-- begin --

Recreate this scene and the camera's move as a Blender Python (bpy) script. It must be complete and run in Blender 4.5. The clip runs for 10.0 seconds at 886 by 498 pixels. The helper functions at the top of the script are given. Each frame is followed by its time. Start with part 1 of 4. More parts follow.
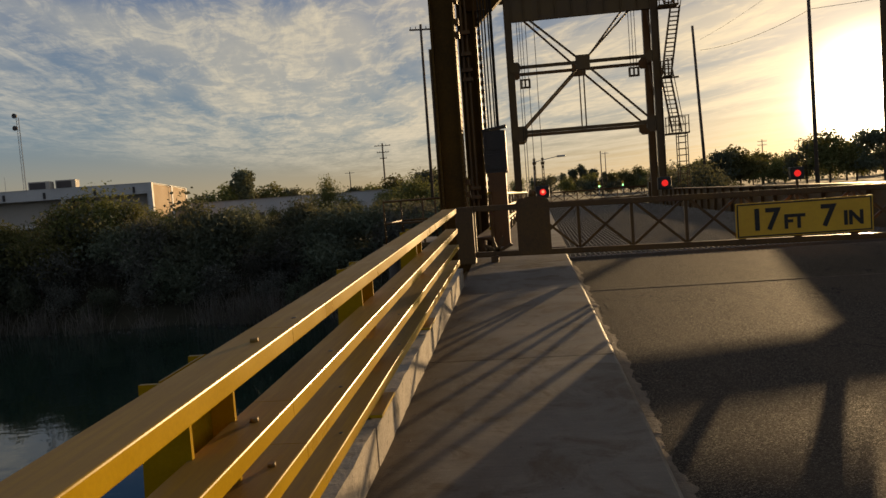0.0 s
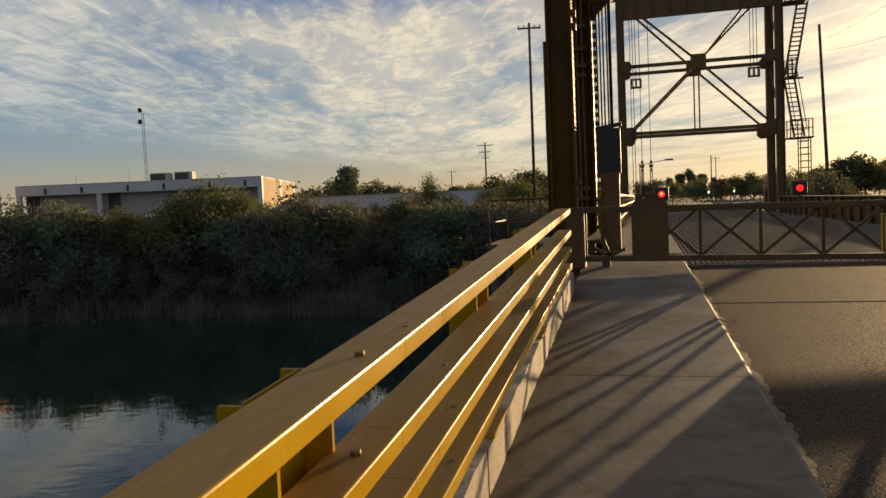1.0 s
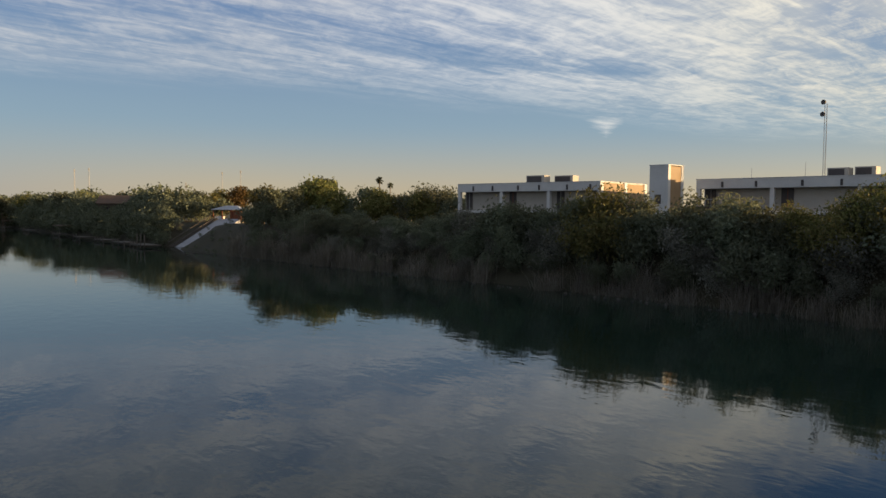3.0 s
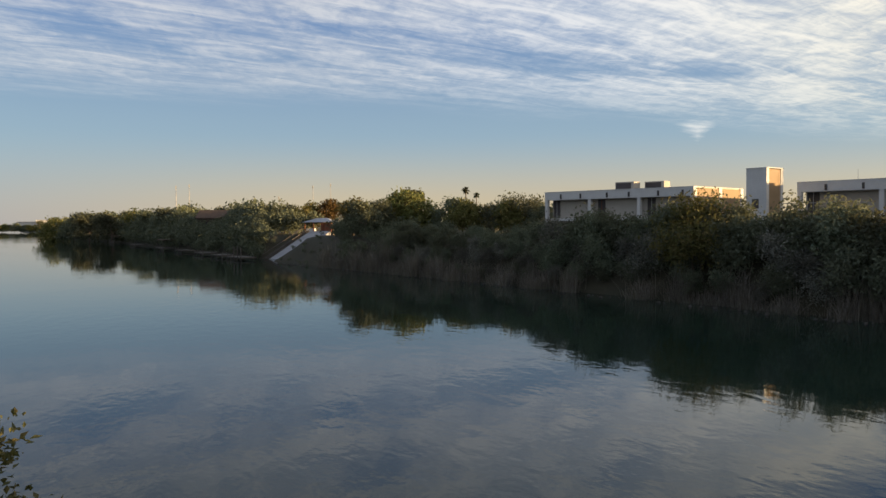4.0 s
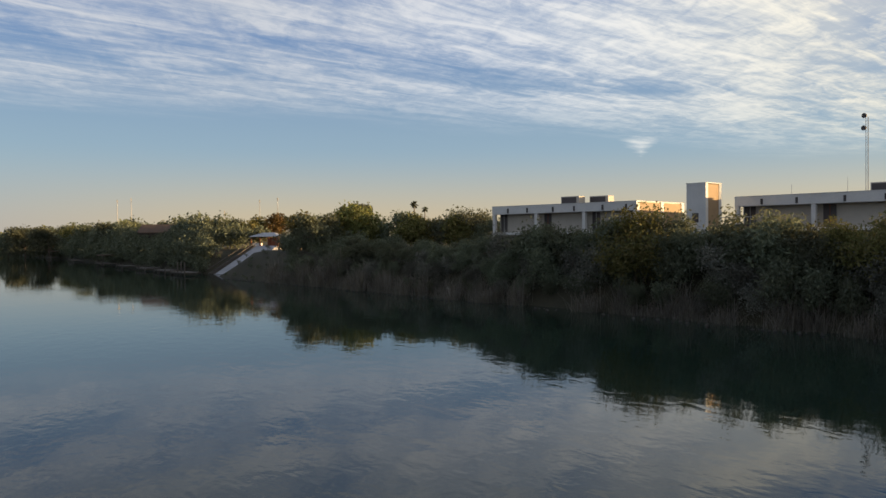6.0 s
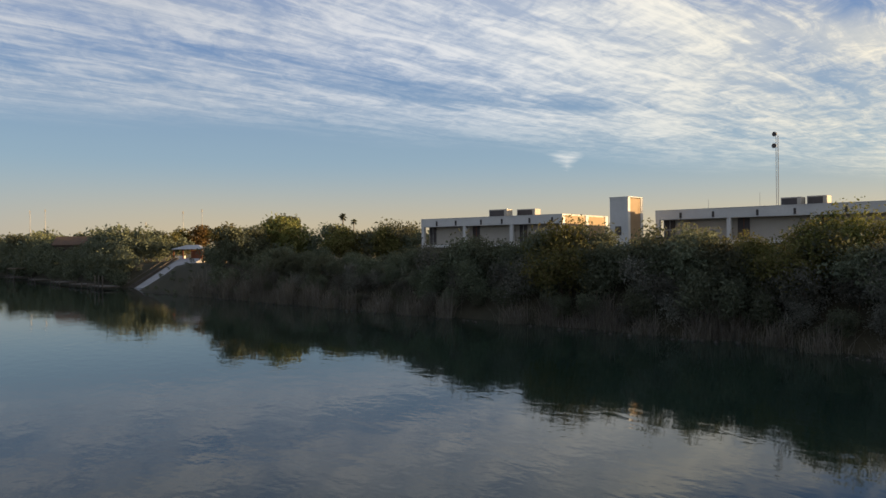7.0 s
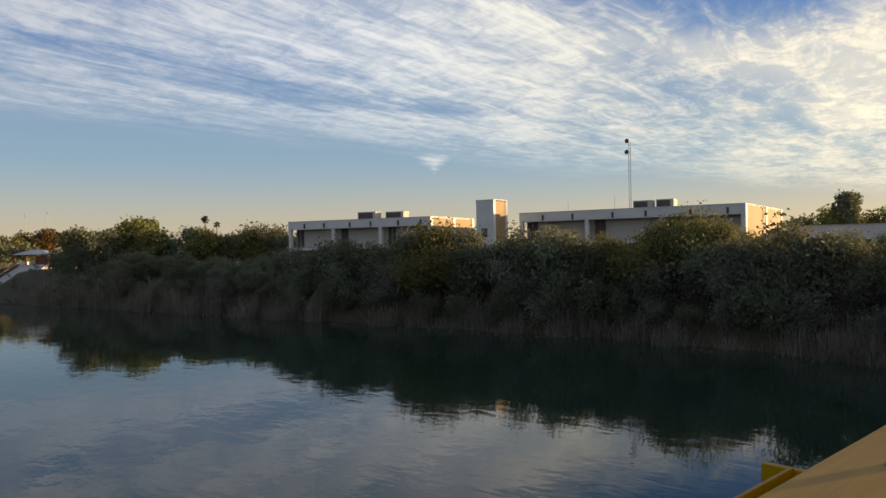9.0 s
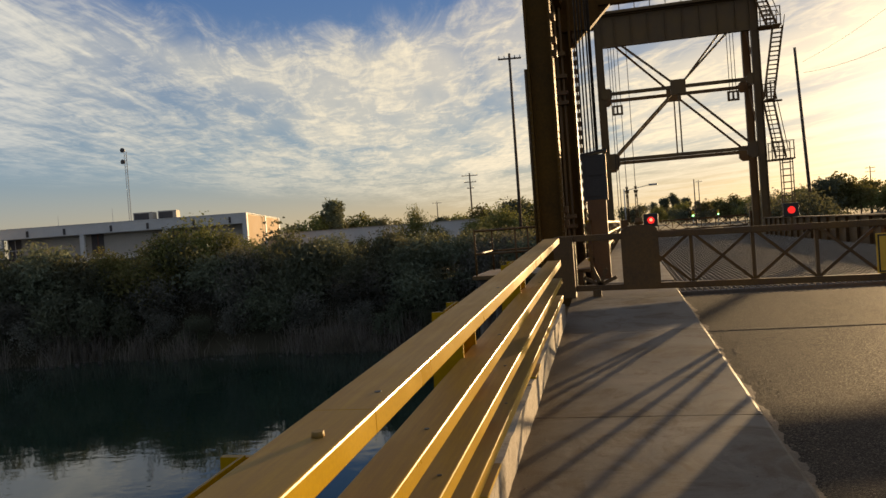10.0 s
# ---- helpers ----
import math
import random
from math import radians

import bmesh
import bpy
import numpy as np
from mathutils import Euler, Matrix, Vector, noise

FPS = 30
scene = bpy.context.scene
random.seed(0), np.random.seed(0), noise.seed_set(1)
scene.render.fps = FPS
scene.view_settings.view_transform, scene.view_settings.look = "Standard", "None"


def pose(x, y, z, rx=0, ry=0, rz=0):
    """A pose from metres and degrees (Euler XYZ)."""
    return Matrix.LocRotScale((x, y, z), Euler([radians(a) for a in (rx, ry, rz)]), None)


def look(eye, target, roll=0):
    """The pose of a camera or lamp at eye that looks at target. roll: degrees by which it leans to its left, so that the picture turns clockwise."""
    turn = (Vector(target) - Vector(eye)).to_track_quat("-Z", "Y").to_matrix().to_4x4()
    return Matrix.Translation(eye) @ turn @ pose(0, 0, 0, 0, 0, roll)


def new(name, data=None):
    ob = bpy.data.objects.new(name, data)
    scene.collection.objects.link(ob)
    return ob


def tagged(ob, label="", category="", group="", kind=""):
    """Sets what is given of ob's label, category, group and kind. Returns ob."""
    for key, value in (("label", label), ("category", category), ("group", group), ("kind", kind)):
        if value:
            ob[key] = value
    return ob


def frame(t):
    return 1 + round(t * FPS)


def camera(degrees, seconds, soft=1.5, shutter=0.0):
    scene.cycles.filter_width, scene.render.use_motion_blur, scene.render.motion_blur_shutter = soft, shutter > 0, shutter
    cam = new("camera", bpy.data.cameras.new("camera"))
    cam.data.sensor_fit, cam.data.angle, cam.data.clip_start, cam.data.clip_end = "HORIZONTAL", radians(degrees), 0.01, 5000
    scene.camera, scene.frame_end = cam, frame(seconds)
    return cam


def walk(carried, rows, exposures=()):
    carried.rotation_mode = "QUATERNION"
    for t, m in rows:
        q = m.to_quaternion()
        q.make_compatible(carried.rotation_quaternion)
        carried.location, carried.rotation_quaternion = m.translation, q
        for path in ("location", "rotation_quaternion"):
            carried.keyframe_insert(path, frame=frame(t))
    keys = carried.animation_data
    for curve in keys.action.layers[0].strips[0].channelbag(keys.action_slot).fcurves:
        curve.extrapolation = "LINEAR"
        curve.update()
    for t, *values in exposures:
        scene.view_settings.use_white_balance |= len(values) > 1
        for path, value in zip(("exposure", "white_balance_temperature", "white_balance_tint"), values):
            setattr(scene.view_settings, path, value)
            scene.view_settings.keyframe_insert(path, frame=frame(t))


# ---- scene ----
cam = camera(60.96, 10.0, soft=1.5)
PATH = [
    (0.0, 0.029, -0.038, 1.555, 6.17, -3.78, 4.26), (0.5, -0.051, 0.208, 1.523, 13.82, -3.57, 3.87),
    (1.0, -0.163, 0.419, 1.527, 13.77, -3.31, 2.55), (1.5, -0.163, 0.669, 1.536, 17.78, -2.85, 2.31),
    (2.0, -0.225, 0.779, 1.527, 29.61, -2.25, 1.62), (2.5, -0.378, 0.805, 1.495, 42.0, -2.3, 0.31),
    (3.0, -0.473, 0.824, 1.491, 61.8, -2.78, -0.48), (4.5, -0.707, 0.788, 1.476, 68.6, -2.02, 0.5),
    (5.0, -0.637, 0.839, 1.475, 67.84, -2.16, 0.56), (6.5, -0.44, 0.888, 1.474, 61.79, -0.33, 0.62),
    (7.0, -0.429, 0.941, 1.482, 59.11, -0.11, 0.58), (7.5, -0.436, 0.961, 1.483, 58.66, -0.1, 0.5),
    (8.0, -0.42, 0.978, 1.484, 58.14, -0.07, 0.49), (8.5, -0.425, 0.967, 1.495, 56.68, -0.01, 0.47),
    (9.0, -0.385, 0.85, 1.523, 49.14, -0.09, 1.06), (9.5, -0.3, 0.717, 1.541, 27.53, -0.42, 3.08),
    (10.0, -0.212, 0.751, 1.552, 12.75, -1.03, 4.24)]
walk(cam, [(t, pose(x, y, z, 90 + p, r, w)) for t, x, y, z, w, p, r in PATH],
     exposures=[(0.0, 0.4), (0.5, 0.65), (1.0, 0.8), (1.5, 0.85), (2.0, 0.88), (2.5, 0.93), (3.0, 1.12), (4.5, 1.36), (5.0, 1.36), (6.5, 1.28), (8.5, 1.26), (9.0, 1.28), (9.5, 1.30), (10.0, 0.90)])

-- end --

Find every line in the listing that holds the string "shutter", then say how many there are as a bare number.

The reply: 2